Sur les frais liés au litige :
16. Les dispositions de l'article L. 761-1 du code de justice administrative font obstacle à ce que soit mis à la charge de l'Etat, qui n'est pas dans la présente instance la partie perdante, le versement de quelque somme que ce soit sur leur fondement.
D E C I D E :
Article 1er : La requête présentée par M. et Mme G... est rejetée.
Article 2 : Le présent arrêt sera notifié à M. et Mme E... et D... G... et au ministre de l'économie, des finances et de la souveraineté industrielle et numérique.
Copie en sera adressée à la direction de contrôle fiscal Sud-Pyrénées.
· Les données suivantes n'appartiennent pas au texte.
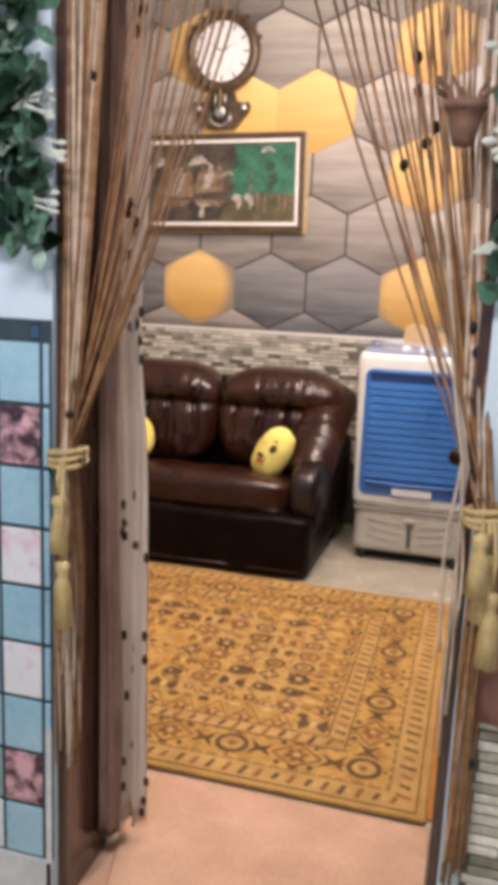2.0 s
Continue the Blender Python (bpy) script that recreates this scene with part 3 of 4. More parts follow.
def air_cooler():
    t = thing("air_cooler", (0.392, 4.64, 0), "ivory and blue plastic air cooler on castors beside the sofa", "air cooler")
    x0, x1, y0, y1 = 0.103, 0.681, 4.440, 4.845
    # shell with a shallow forward swell
    b = soft_box(bmesh.new(), ((x0 + x1) / 2, (y0 + y1) / 2, 0.651), ((x1 - x0) / 2, (y1 - y0) / 2, 0.374), 30, 20,
                 lambda q: (-0.008 * q.z * q.x * -1, 0, 0))
    part("body", b, M["white_plastic"], t, smooth=True)
    # base tank, narrower than the shell
    b = soft_box(bmesh.new(), ((x0 + x1) / 2 - 0.004, (y0 + y1) / 2 + 0.004, 0.165), (0.265, 0.192, 0.112), 22, 14)
    tank = part("water_tank", b, M["grey_plastic"], t, "beige grey water tank with curved ribs", smooth=True)
    part("grip", boxed(0.385, 0.402, y0 - 0.003, y0 + 0.014, 0.088, 0.212, 0.004), M["stone_bed"], tank)
    part("grip", boxed(0.366, 0.421, y0 - 0.003, y0 + 0.014, 0.213, 0.228, 0.004), M["grey_plastic"], tank)
    for k in range(3):
        for sx in (-1, 1):
            pts = [(0.3935 + sx * (0.038 + 0.165 * q), y0 + 0.0118, 0.196 - 0.042 * k + 0.026 * q * q) for q in [i / 6 for i in range(7)]]
            part("rib", tube(bmesh.new(), pts, 0.0026), M["tank_shade"], tank)
    # shadow line between body and tank, put in as a darker strip
    part("seam_shade", boxed(x0 + 0.018, x1 - 0.018, y0 + 0.006, y1 - 0.01, 0.262, 0.2795), M["tank_shade"], t)
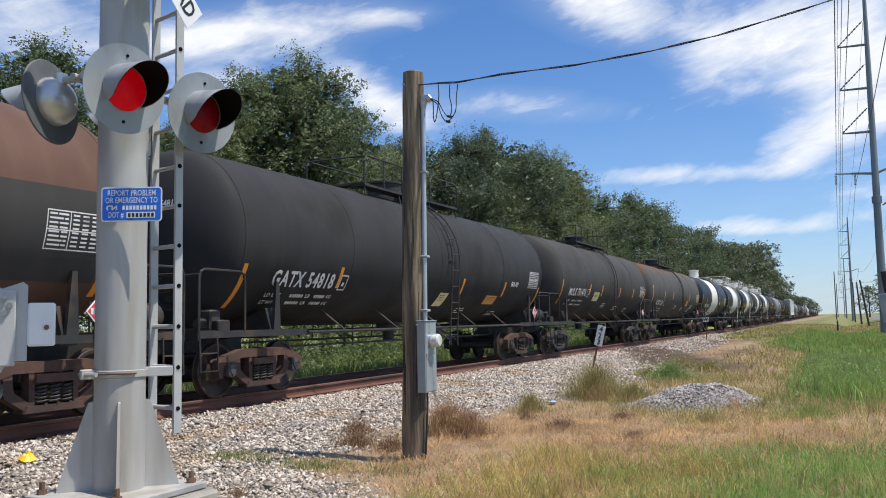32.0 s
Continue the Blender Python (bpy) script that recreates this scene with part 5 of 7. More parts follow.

Délibéré après l'audience du 12 janvier 2023, où siégeaient :
- M. Barthez, président,
- M. Lafon, président assesseur,
- Mme Restino, première conseillère.
Rendu public par mise à disposition au greffe le 26 janvier 2023.
Le rapporteur,
N. B...
Le président,
A. Barthez
Le greffier,
F. Kinach
La République mande et ordonne au ministre de l'économie, des finances et de la souveraineté industrielle et numérique en ce qui le concerne ou à tous commissaires de justice à ce requis en ce qui concerne les voies de droit commun contre les parties privées, de pourvoir à l'exécution de la présente décision.